# Set problem
In the records below, begin at the line that has "Write the Blender" and stop after the line that has "scene = bpy.context.scene"; quote those lines verbatim and nothing more.
══ Input
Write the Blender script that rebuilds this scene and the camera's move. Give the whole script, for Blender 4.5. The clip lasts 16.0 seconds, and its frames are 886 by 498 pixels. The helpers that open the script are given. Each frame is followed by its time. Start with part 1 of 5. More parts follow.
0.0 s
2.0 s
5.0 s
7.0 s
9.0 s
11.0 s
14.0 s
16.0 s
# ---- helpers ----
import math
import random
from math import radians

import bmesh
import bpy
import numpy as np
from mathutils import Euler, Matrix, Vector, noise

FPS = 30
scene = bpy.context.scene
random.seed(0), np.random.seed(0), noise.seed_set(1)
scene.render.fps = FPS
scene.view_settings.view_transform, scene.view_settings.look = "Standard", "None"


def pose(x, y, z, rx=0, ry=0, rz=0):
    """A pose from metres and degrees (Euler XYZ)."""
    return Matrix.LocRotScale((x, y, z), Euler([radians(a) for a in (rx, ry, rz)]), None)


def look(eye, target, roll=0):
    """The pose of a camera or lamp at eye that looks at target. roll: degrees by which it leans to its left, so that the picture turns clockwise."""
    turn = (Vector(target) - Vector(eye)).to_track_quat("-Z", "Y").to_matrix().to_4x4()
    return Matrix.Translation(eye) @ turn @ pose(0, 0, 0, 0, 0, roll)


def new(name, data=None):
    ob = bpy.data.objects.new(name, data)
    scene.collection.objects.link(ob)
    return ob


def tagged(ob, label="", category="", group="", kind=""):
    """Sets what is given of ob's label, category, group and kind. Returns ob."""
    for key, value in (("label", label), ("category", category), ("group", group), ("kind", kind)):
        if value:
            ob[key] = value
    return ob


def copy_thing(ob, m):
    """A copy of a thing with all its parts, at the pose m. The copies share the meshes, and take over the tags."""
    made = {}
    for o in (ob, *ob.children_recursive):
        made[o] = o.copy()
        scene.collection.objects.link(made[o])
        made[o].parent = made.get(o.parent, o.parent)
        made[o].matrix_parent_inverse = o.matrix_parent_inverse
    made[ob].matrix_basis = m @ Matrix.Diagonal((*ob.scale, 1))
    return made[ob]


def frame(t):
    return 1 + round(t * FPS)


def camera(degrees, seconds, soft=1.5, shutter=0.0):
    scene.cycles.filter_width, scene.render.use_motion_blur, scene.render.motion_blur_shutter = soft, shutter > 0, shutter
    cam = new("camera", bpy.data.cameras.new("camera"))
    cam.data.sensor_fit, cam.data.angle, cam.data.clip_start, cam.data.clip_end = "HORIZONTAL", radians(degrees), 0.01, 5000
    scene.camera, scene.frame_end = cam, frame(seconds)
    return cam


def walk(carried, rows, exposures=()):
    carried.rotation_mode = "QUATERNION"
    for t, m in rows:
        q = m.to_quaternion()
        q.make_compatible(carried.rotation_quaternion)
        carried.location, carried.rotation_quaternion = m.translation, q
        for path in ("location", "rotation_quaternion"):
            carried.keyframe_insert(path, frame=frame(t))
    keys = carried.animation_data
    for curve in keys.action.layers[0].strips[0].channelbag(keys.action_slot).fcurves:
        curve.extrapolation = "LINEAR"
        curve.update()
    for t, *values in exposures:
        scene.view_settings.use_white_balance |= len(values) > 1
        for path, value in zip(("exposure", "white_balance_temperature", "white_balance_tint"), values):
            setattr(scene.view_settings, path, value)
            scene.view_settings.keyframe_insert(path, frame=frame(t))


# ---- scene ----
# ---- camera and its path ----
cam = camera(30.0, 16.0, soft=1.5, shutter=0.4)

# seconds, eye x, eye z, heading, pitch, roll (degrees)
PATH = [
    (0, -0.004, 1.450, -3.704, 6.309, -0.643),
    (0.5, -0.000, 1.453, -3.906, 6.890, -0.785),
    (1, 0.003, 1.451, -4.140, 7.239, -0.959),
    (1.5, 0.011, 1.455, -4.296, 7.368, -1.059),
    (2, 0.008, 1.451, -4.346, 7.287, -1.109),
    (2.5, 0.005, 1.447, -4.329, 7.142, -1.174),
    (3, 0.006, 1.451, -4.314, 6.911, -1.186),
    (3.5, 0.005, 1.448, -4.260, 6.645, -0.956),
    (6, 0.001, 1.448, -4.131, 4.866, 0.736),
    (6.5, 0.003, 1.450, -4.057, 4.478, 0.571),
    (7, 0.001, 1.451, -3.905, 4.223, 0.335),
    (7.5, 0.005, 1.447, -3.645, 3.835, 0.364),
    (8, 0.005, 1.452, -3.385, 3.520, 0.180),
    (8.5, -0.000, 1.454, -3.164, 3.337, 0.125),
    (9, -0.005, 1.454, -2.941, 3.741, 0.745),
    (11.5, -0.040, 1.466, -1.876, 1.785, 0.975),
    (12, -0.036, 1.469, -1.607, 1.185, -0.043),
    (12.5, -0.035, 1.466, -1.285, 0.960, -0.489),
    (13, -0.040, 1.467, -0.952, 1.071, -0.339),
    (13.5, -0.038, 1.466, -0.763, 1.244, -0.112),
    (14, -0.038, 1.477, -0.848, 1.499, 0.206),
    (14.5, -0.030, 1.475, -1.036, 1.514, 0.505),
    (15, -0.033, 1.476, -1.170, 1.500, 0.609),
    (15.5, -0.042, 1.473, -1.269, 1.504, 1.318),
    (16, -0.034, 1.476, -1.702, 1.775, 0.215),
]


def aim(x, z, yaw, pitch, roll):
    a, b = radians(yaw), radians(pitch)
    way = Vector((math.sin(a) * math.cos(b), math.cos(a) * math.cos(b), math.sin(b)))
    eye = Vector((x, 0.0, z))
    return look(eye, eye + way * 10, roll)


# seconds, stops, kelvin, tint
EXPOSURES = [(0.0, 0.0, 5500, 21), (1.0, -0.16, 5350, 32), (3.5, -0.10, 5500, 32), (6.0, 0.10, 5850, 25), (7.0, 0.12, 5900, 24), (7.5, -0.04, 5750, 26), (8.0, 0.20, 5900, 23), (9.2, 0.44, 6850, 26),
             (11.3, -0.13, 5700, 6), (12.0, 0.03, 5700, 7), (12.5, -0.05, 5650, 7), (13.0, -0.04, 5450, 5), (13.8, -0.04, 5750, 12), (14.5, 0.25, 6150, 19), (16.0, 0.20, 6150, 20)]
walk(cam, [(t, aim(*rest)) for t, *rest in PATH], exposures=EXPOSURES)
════
══ Input
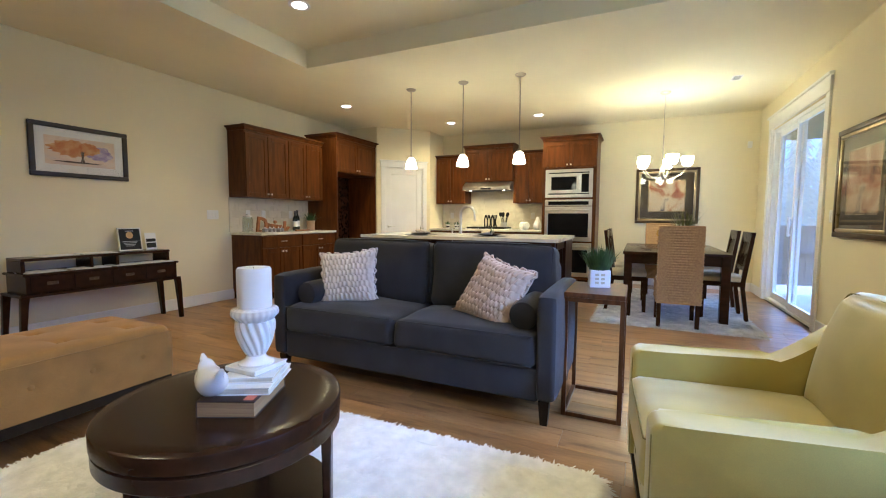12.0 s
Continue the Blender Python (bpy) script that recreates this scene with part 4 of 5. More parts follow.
════
# Task output
Write the Blender script that rebuilds this scene and the camera's move. Give the whole script, for Blender 4.5. The clip lasts 16.0 seconds, and its frames are 886 by 498 pixels. The helpers that open the script are given. Each frame is followed by its time. Start with part 1 of 5. More parts follow.
0.0 s
2.0 s
5.0 s
7.0 s
9.0 s
11.0 s
14.0 s
16.0 s
# ---- helpers ----
import math
import random
from math import radians

import bmesh
import bpy
import numpy as np
from mathutils import Euler, Matrix, Vector, noise

FPS = 30
scene = bpy.context.scene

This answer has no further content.